Partnership Details and Technology

Under the agreement, Hanwha and Vatn Systems will jointly produce autonomous underwater drones based on Vatn’s Skelmir S6 design, often described as a compact modular underwater effector. These torpedo-shaped vehicles weigh about 50 to 60 pounds, measure roughly 6 inches in diameter, and can carry payloads between 10 and 20 pounds. They can reach speeds up to 20 knots and operate out to about 20 nautical miles at depths around 100 meters.

The drones are designed for expendability and mass deployment. Vatn’s mission software enables a single operator to plan and monitor hundreds of vehicles at once using mobile tactical systems. Launch options include shore sites, small boats, submarines, surface combatants, or aircraft, giving commanders flexible deployment options in response to evolving threats.

The S6 platform is built to accept a range of mission payloads including kinetic warheads, electronic warfare modules, or cyber and sensor packages without extensive integration into host platforms. At an estimated unit cost of about 75,000 US dollars, these systems are far cheaper than traditional large UUVs or crewed platforms, enabling saturation tactics across strategic maritime zones.

Hanwha, already a major supplier of submarines, mine countermeasure systems, and unmanned maritime vehicles for the ROKN, brings industrial scale and integration expertise. Its shipyard capacity in South Korea and the United States will support scaling Vatn’s small batch innovations into production-level quantities.

Strategic Context and US Naval Goals

For the US Navy, the partnership fits into broader efforts to field large numbers of affordable autonomous systems under initiatives like the Pentagon’s Replicator program. Replicator calls for thousands of attritable unmanned systems across domains to offset adversary numerical advantages, particularly in contested Indo-Pacific waters where GPS denial and electronic disruption can degrade traditional platforms.

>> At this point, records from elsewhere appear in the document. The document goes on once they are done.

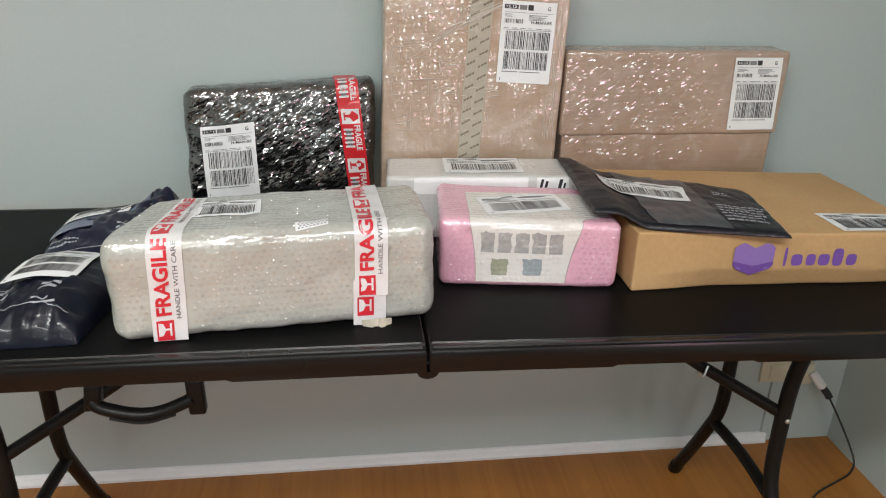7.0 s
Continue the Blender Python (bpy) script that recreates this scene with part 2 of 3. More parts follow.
M = {
    "wall": surface("wall_paint", (0.405, 0.468, 0.463), (0.445, 0.503, 0.498), 0.75, 1.3, 160, 0.12, 0.001),
    "ceiling": surface("ceiling_paint", (0.74, 0.74, 0.72), (0.8, 0.8, 0.78), 0.85, 1.5, 120, 0.1),
    "skirting": surface("skirting_gloss_white", (0.70, 0.71, 0.72), (0.80, 0.81, 0.82), 0.35, 5, 150, 0.05),
    "floor": floor_wood(),
    "table": surface("table_black_plastic", (0.0035, 0.0035, 0.0037), (0.0065, 0.0065, 0.0065), 0.42, 5, 900, 0.25, 0.0008, spec=0.07),
    "table_edge": surface("table_edge_plastic", (0.004, 0.0035, 0.0035), (0.006, 0.0055, 0.0055), 0.26, 6, 500, 0.05, 0.0004, spec=0.35),
    "leg": surface("leg_powder_coat", (0.005, 0.0045, 0.004), (0.010, 0.009, 0.008), 0.42, 12, 500, 0.2, 0.0006, spec=0.2),
    "grip": surface("handle_plastic", (0.003, 0.003, 0.003), (0.006, 0.0055, 0.0055), 0.36, 10, 400, 0.15, 0.0006, spec=0.2),
    "steel": surface("zinc_steel", (0.55, 0.54, 0.52), (0.72, 0.71, 0.69), 0.3, 40, 300, 0.05, metal=1.0),
    "paper": surface("label_paper", (0.80, 0.81, 0.82), (0.87, 0.88, 0.89), 0.5, 30, 300, 0.05, coat=0.25),
    "ink": surface("label_ink", (0.018, 0.018, 0.02), (0.04, 0.04, 0.042), 0.5, 60, 300, 0.02),
    "ink_grey": surface("label_ink_grey", (0.16, 0.16, 0.165), (0.24, 0.24, 0.245), 0.5, 60, 300, 0.02),
    "tape_white": surface("tape_white", (0.66, 0.65, 0.66), (0.76, 0.75, 0.76), 0.3, 30, 200, 0.06, coat=0.6),
    "tape_red": surface("tape_red", (0.52, 0.012, 0.02), (0.66, 0.02, 0.03), 0.32, 30, 200, 0.06, coat=0.6),
    "tape_print": surface("tape_red_ink", (0.55, 0.015, 0.03), (0.66, 0.025, 0.045), 0.35, 60, 300, 0.02, coat=0.5),
    "tape_grey": surface("tape_grey_ink", (0.12, 0.115, 0.12), (0.18, 0.17, 0.175), 0.35, 60, 300, 0.02, coat=0.5),
    "tape_buff": surface("tape_buff", (0.40, 0.36, 0.29), (0.50, 0.46, 0.37), 0.35, 30, 200, 0.05, coat=0.8),
    "tape_ink": surface("tape_brown_ink", (0.17, 0.14, 0.10), (0.23, 0.19, 0.14), 0.4, 30, 200, 0.02, coat=0.8),
    "card_tall": wrapped_card("wrapped_card_tall", (0.38, 0.275, 0.195), (0.49, 0.37, 0.275), (1.0, 0.97, 0.94), ((260.0, (0.13, 1.0, 1.6), 0.06, 0.46), (260.0, (1.6, 1.0, 0.11), 0.05, 0.46)), 0.50, 0.25, (0.03, 0.55, 1.05, 0.20)),
    "card_wide": wrapped_card("wrapped_card_wide", (0.34, 0.245, 0.175), (0.45, 0.335, 0.25), (1.0, 0.95, 0.95), ((300.0, (0.45, 1.0, 1.2), 0.3, 0.48), (130.0, (0.4, 1.0, 1.3), 0.5, 0.26)), 0.25, 0.55, (0.47, 0.573, 0.96, 0.30)),
    "card": surface("plain_card", (0.45, 0.275, 0.12), (0.57, 0.365, 0.175), 0.7, 5, 130, 0.12),
    "card_cut": surface("card_cut_edge", (0.26, 0.15, 0.07), (0.36, 0.22, 0.11), 0.8, 60, 300, 0.2),
    "bubble_grey": bubble_wrap("bubble_wrap_grey", (0.385, 0.395, 0.36), (0.49, 0.50, 0.465), strength=0.40, patchy=0.10),
    "film": clear_film("bubble_film", 0.11, 0.05),
    # Pale opaque colour stands in for white glints along the tall carton's film.
    "film_glint": surface("film_glint", (0.60, 0.54, 0.48), (0.74, 0.68, 0.62), 0.22, 60, 300, 0.05, coat=1.0),
    "bubble_long": bubble_wrap("bubble_wrap_pale", (0.60, 0.61, 0.60), (0.70, 0.71, 0.70), 0.012, 0.22, patchy=0.1),
    "bubble_white": bubble_wrap("bubble_wrap_white", (0.70, 0.68, 0.65), (0.80, 0.78, 0.75), 0.0095, 0.6, patchy=0.12),
    "bubble_pink": bubble_wrap("bubble_wrap_pink", (0.74, 0.38, 0.51), (0.82, 0.48, 0.60), 0.0095, 0.4, patchy=0.15),
    "bubble_line": surface("print_grey_line", (0.35, 0.33, 0.31), (0.45, 0.42, 0.40), 0.5, 40, 200, 0.05, coat=0.6),
    "picture_dark": bubble_wrap("picture_dark", (0.22, 0.225, 0.235), (0.50, 0.49, 0.48), 0.0095, 0.45),
    "picture_green": bubble_wrap("picture_green", (0.22, 0.24, 0.16), (0.42, 0.42, 0.32), 0.0095, 0.45),
    "picture_blue": bubble_wrap("picture_blue", (0.20, 0.26, 0.31), (0.40, 0.45, 0.47), 0.0095, 0.45),
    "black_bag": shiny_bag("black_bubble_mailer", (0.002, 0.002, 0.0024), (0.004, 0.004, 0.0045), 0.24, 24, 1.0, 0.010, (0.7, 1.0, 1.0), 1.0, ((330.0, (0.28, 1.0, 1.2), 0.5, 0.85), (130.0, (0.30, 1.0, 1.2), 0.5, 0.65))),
    "navy_bag": shiny_bag("navy_poly_mailer", (0.0035, 0.005, 0.012), (0.007, 0.009, 0.019), 0.40, 13, 0.6, 0.006, (1, 1, 1), 0.08),
    "dark_bag": shiny_bag("dark_poly_mailer", (0.004, 0.0042, 0.0075), (0.007, 0.0075, 0.012), 0.42, 16, 0.55, 0.008, (1, 1, 1), 0.12),
    "blue_bag": shiny_bag("blue_poly_mailer", (0.004, 0.0055, 0.021), (0.008, 0.010, 0.033), 0.3, 11, 0.6, 0.007, (1, 1, 1), 0.3),
    "bag_print": surface("mailer_grey_print", (0.30, 0.32, 0.36), (0.42, 0.44, 0.48), 0.4, 40, 200, 0.02),
    "pouch": shiny_bag("clear_label_pouch", (0.040, 0.042, 0.050), (0.062, 0.064, 0.074), 0.3, 10, 0.3, 0.006, (1, 1, 1), 0.2),
    "blue_pouch": shiny_bag("clear_label_pouch_blue", (0.11, 0.13, 0.20), (0.17, 0.19, 0.27), 0.2, 10, 0.3, 0.006),
    "purple": surface("purple_print", (0.24, 0.14, 0.42), (0.30, 0.19, 0.50), 0.65, 10, 200, 0.05),
    "violet": surface("violet_print", (0.15, 0.065, 0.32), (0.19, 0.09, 0.38), 0.65, 10, 200, 0.05),
    "outlet": surface("outlet_ivory", (0.50, 0.46, 0.34), (0.60, 0.56, 0.43), 0.4, 20, 200, 0.03),
    "plug_white": surface("adapter_white", (0.66, 0.66, 0.65), (0.74, 0.74, 0.73), 0.35, 20, 200, 0.03),
    "cord": surface("black_cord", (0.012, 0.012, 0.012), (0.022, 0.022, 0.022), 0.45, 30, 300, 0.05),
}
glow = bpy.data.materials.new("lamp_diffuser")
glow.use_nodes = True
glow.node_tree.nodes["Principled BSDF"].inputs["Emission Color"].default_value = (1, 0.98, 0.95, 1)
glow.node_tree.nodes["Principled BSDF"].inputs["Emission Strength"].default_value = 2.0
M["glow"] = glow


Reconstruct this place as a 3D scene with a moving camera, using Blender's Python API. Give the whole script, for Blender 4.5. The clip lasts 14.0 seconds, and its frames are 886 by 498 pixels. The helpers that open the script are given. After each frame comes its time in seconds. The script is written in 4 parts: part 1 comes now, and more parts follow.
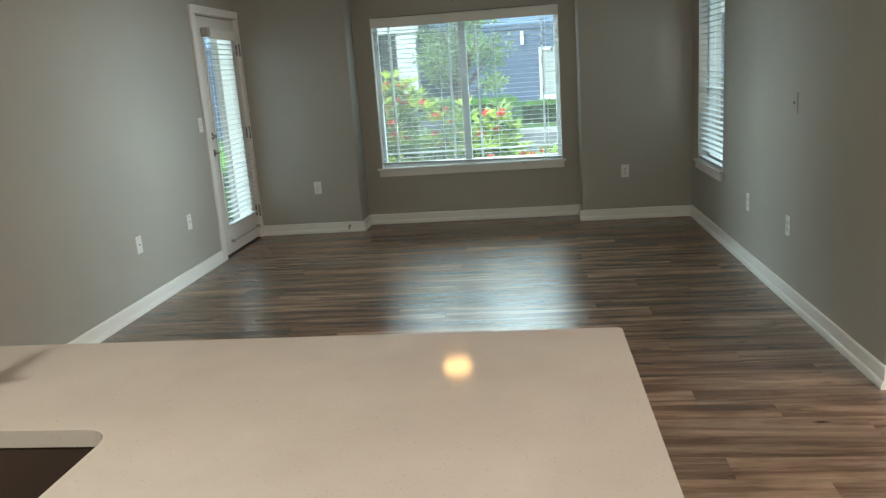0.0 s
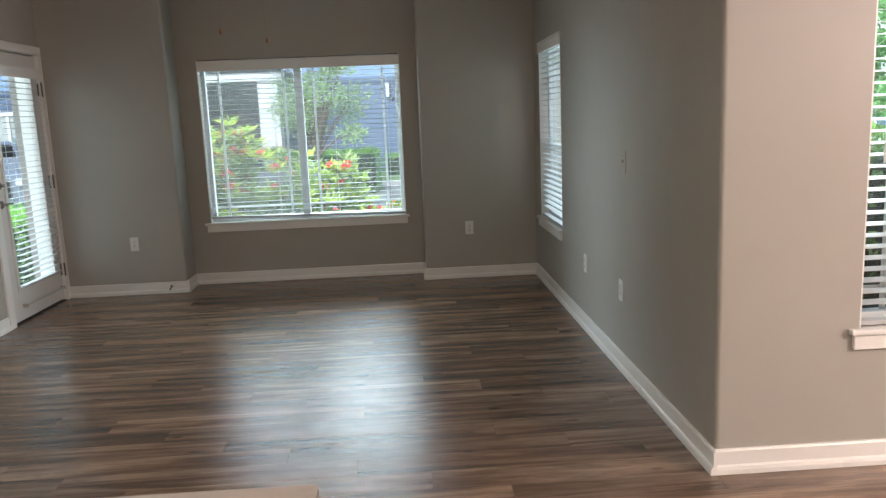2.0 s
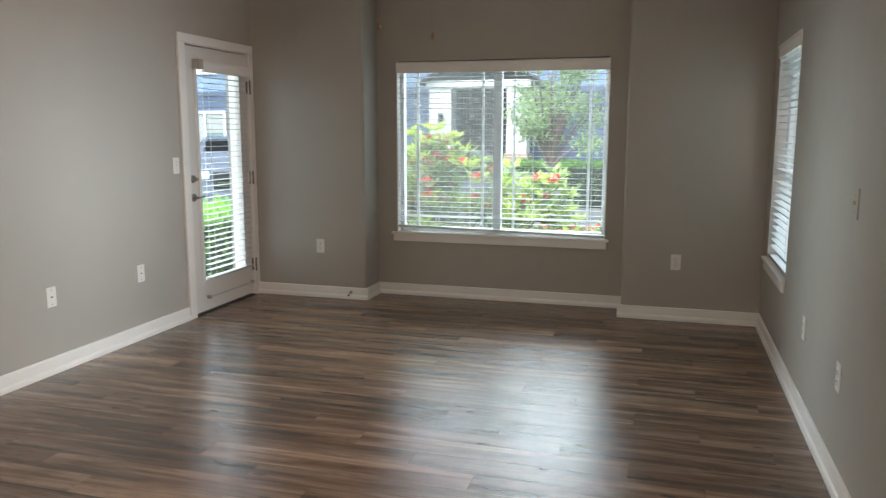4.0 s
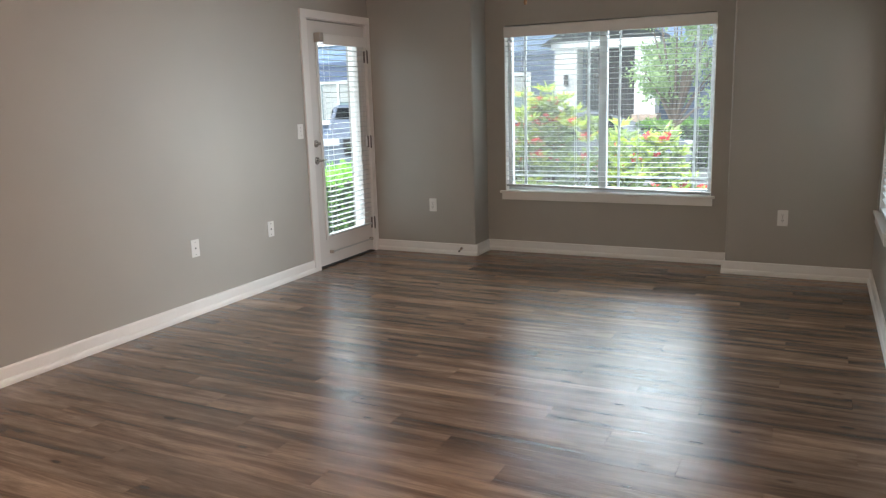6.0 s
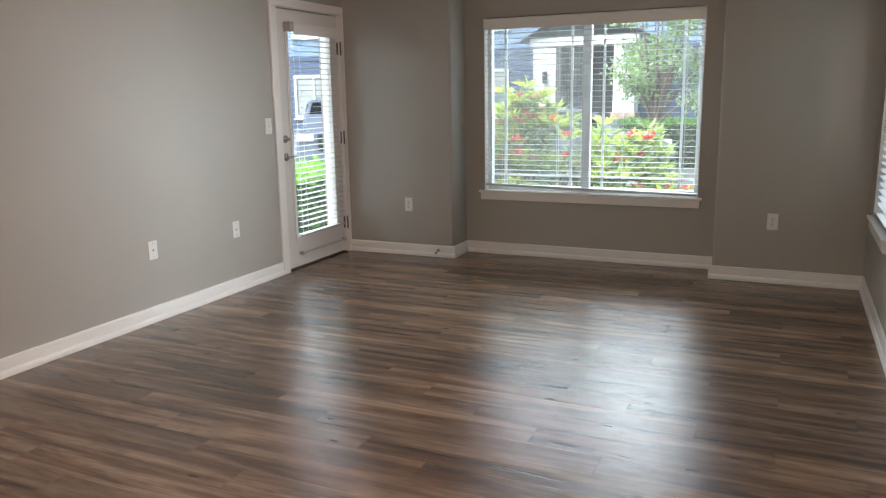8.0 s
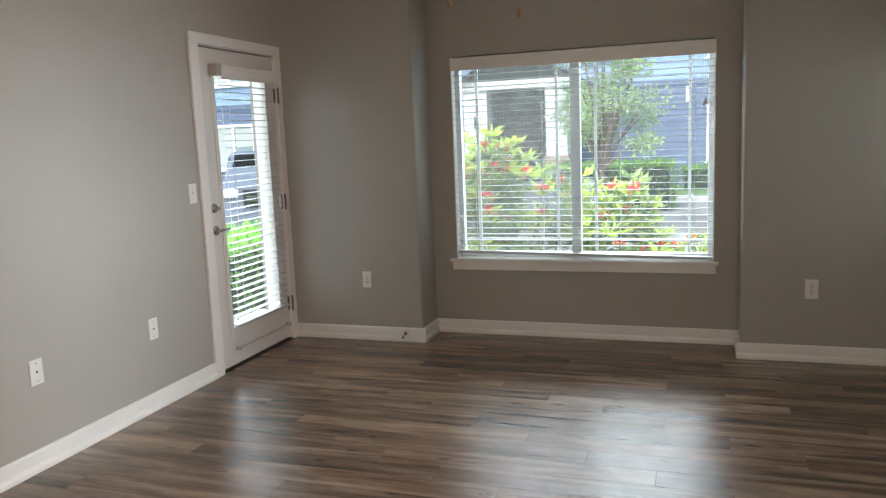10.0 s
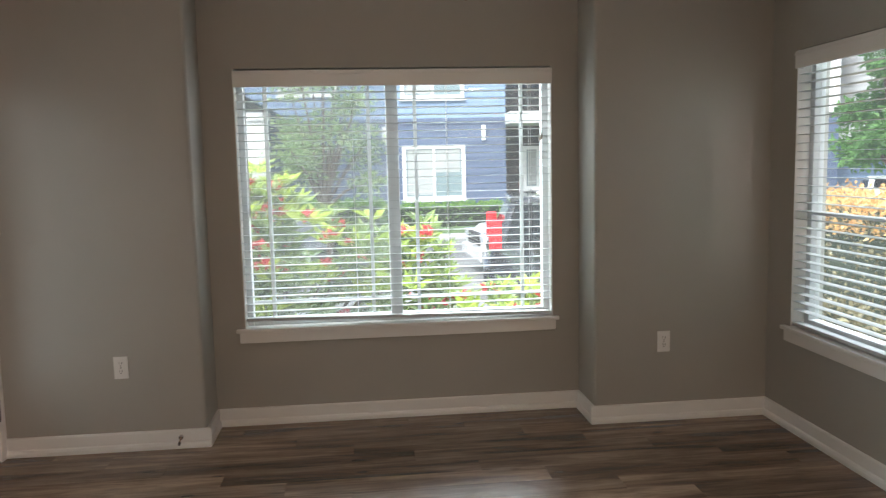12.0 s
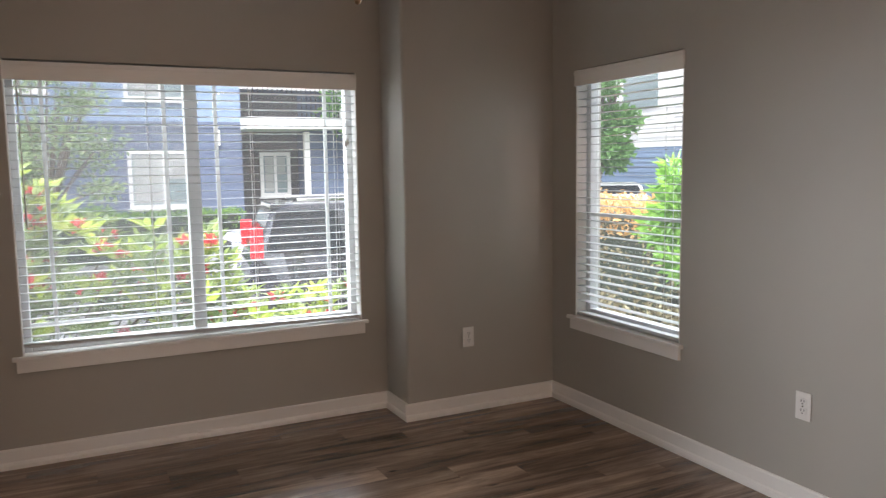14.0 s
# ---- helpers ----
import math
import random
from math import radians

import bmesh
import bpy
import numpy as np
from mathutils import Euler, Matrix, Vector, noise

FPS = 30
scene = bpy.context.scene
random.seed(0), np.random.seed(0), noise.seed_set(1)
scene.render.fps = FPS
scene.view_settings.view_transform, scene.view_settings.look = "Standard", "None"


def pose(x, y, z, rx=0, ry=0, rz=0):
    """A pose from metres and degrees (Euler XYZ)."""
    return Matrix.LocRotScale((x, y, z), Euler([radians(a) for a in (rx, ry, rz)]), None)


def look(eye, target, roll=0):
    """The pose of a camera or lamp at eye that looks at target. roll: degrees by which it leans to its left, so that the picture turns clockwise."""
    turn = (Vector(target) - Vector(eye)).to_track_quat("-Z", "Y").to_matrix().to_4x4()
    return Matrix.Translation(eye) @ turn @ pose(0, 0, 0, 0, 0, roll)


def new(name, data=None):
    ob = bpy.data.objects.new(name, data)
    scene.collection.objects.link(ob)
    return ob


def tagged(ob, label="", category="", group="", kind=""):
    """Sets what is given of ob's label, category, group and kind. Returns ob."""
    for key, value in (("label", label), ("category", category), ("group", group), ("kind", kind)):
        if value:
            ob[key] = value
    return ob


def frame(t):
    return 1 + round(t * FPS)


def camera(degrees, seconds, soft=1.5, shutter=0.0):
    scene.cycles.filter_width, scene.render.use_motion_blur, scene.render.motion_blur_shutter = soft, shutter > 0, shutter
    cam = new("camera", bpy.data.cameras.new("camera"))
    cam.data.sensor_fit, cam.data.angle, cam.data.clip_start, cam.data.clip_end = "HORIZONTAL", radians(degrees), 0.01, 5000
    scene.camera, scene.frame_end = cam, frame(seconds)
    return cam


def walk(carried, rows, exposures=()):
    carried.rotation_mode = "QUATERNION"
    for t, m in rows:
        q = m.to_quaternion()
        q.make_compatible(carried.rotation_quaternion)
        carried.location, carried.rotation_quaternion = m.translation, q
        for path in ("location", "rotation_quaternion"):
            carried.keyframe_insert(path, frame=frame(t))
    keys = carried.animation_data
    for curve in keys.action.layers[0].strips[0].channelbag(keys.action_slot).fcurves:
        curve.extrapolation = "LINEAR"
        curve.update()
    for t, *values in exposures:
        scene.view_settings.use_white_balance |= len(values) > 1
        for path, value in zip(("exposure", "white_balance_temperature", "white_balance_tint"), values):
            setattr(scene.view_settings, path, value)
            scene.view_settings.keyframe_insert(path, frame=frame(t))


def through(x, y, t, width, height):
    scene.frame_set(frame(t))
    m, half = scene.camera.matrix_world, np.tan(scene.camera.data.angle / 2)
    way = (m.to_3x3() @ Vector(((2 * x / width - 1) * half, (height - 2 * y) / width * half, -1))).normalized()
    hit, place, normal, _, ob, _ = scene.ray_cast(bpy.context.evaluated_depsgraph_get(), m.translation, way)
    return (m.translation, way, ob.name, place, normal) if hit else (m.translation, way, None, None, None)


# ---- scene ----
cam = camera(60.4, 14.0, soft=1.25, shutter=0.2)
EXPOSURES = [(0.0, 1.26, 5360, -10), (1.0, 1.27, 5440, 1), (2.5, 1.29, 5560, 1), (3.3, 1.40, 5700, 2), (8.0, 1.45, 5720, 6), (11.0, 1.42, 5820, 4), (14.0, 1.33, 6080, 15)]
PATH = [
    (0, (1.250, 1.192, 1.448), (1.013, 3.126, 0.996), -4.1),
    (0.5, (1.226, 1.211, 1.453), (1.083, 3.162, 1.041), -4.0),
    (0.8, (1.201, 1.227, 1.441), (1.090, 3.187, 1.061), -3.8),
    (1, (1.238, 1.269, 1.437), (1.147, 3.234, 1.072), -3.9),
    (1.5, (1.424, 1.441, 1.439), (1.444, 3.412, 1.1), -2.8),
    (2, (1.556, 1.677, 1.42), (1.650, 3.645, 1.078), -2.4),
    (2.2, (1.582, 1.778, 1.44), (1.708, 3.745, 1.099), -2.5),
    (2.5, (1.648, 1.945, 1.435), (1.803, 3.912, 1.106), -2.4),
    (3, (1.812, 2.103, 1.411), (1.722, 4.073, 1.076), -1.0),
    (3.5, (1.911, 2.289, 1.419), (1.530, 4.225, 1.091), 0.2),
    (4, (2.014, 2.427, 1.418), (1.460, 4.325, 1.111), 0.1),
    (4.2, (2.062, 2.430, 1.428), (1.416, 4.296, 1.107), 0.4),
    (6.3, (2.353, 2.163, 1.4), (1.478, 3.917, 1.004), -1.9),
    (6.5, (2.369, 2.154, 1.41), (1.494, 3.907, 1.011), -2.1),
    (7, (2.326, 2.160, 1.391), (1.466, 3.920, 0.986), -2.2),
    (7.5, (2.344, 2.292, 1.411), (1.484, 4.049, 0.996), -1.6),
    (8, (2.195, 2.464, 1.389), (1.381, 4.246, 0.987), -1.0),
    (8.2, (2.140, 2.540, 1.385), (1.335, 4.328, 0.993), -1.3),
    (10.3, (1.293, 3.517, 1.452), (0.718, 5.412, 1.174), -1.8),
    (10.5, (1.178, 3.614, 1.438), (0.650, 5.525, 1.171), -1.1),
    (11, (0.948, 3.862, 1.46), (0.523, 5.803, 1.229), -0.2),
    (11.5, (0.685, 4.071, 1.458), (0.591, 6.057, 1.241), -1.7),
    (12, (0.485, 4.310, 1.454), (0.687, 6.287, 1.232), -1.3),
    (12.5, (0.248, 4.420, 1.478), (0.707, 6.355, 1.273), -1.5),
    (13, (0.090, 4.410, 1.455), (0.721, 6.295, 1.244), -1.8),
    (13.5, (0.041, 4.404, 1.45), (0.756, 6.258, 1.221), -0.9),
    (14, (0.026, 4.414, 1.454), (0.909, 6.196, 1.237), -0.9),
]
walk(cam, [(t, look(eye, target, roll)) for t, eye, target, roll in PATH], EXPOSURES)

# ---- world, sun, large lights, exposure ----
world = bpy.data.worlds.new("overcast_sky")
scene.world = world
world.use_nodes = True
wn = world.node_tree
sky = wn.nodes.new("ShaderNodeTexSky")
sky.sky_type, sky.sun_disc = 'NISHITA', False
sky.sun_elevation, sky.sun_rotation = radians(48), radians(210)
sky.air_density, sky.dust_density, sky.ozone_density = 1.0, 5.0, 1.0
wn.nodes["Background"].inputs["Strength"].default_value = 0.135
cloud = wn.nodes.new("ShaderNodeHueSaturation")
cloud.inputs["Saturation"].default_value = 0.40
wn.links.new(sky.outputs[0], cloud.inputs["Color"])
wn.links.new(cloud.outputs[0], wn.nodes["Background"].inputs["Color"])


def lamp(name, kind, energy, color, m, **kw):
    data = bpy.data.lights.new(name, kind)
    data.energy, data.color = energy, color
    if "size" in kw:
        data.shape, data.size = 'DISK', kw["size"]
    if "deep" in kw:
        data.shape, data.size_y = 'ELLIPSE', kw["deep"]
    if "angle" in kw:
        data.angle = radians(kw["angle"])
    if "radius" in kw:
        data.shadow_soft_size = kw["radius"]
    ob = new(name, data)
    ob.matrix_world = m
    return ob


lamp("sun", 'SUN', 1.35, (1.0, 0.96, 0.9), look((-9, -16, 21), (0, 0, 0)), angle=25)
WARM = (1.0, 0.80, 0.62)
DAY = (0.985, 1.0, 0.975)
lamp("bay_sky", 'AREA', 1020, DAY, look((0.68, 12.0, 4.8), (0.68, 7.6, 0.8)), size=10.0, deep=5.6)
lamp("side_sky", 'AREA', 155, DAY, look((5.7, 8.6, 1.95), (-1.4, 5.8, 1.0)), size=1.2)
lamp("patio_sky", 'AREA', 120, DAY, look((-5.0, 11.8, 3.7), (-0.6, 6.8, 0.9)), size=2.2)
lamp("west_sky", 'AREA', 148, DAY, look((-5.5, 9.4, 2.0), (2.7, 6.1, 0.9)), size=1.4)
lamp("kitchen_light_a", 'AREA', 23, WARM, pose(0.22, 1.15, 2.70), size=0.30)
lamp("kitchen_light_b", 'AREA', 21, WARM, pose(2.4, 0.0, 2.70), size=0.30)
lamp("nook_light", 'POINT', 128, (1.0, 0.70, 0.585), pose(5.3, 1.9, 2.08), radius=0.13)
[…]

Analysts see the mass use of cheap autonomous effectors as a way to create undersea “saturation zones” that can act like mines, screen high-value units, or detect and pursue enemy submarines. The approach reflects a shift toward distributed maritime operations and layered defense strategies that rely on both crewed and uncrewed assets.

For Seoul, the agreement deepens defense industrial cooperation with Washington and accelerates technology transfer in autonomy software, networking, and certification standards consistent with US Navy requirements. It also offers South Korea a pathway to adapt the effector family for its own needs, including mine hunting, port defense in the Yellow Sea, and layered anti-infiltration barriers around key naval installations.

Expert and Policy Perspectives

Experts note that affordable autonomous systems are rapidly reshaping naval planning. Massed underwater drones could complicate adversary maneuvers by forcing them to account for extensive sensor networks and potential strike vectors. Low unit cost gives commanders the option to deploy swarms at scale, changing how sea control and denial might be executed in high-intensity conflict scenarios.

The partnership also signals a shift in alliance industrial ties. Hanwha’s recent investments in Vatn, including a reported 60 million dollar funding round, bind South Korean defense industrial capacity more closely to US military needs. This comes amid broader US efforts to diversify defense supply chains with allied participation and enhance interoperability across platforms and systems.

Policy observers argue that such cooperation helps address capability gaps in a region where China has invested heavily in undersea platforms and counter-access strategies. Autonomous systems may not replace traditional submarines and crewed vessels, but they offer a complementary set of tools that could deter or blunt adversary action by complicating their operational calculus.

Looking Ahead

The Hanwha-Vatn agreement sets the stage for rapid experimentation, testing, and scaling of autonomous underwater drones within the next few years. Key milestones to watch include field trials with the US Navy, integration with existing fleet and littoral combat systems, and export or allied adoption across the Indo-Pacific. Future exercises may reveal how these systems operate alongside crewed assets and complement broader distributed maritime operations.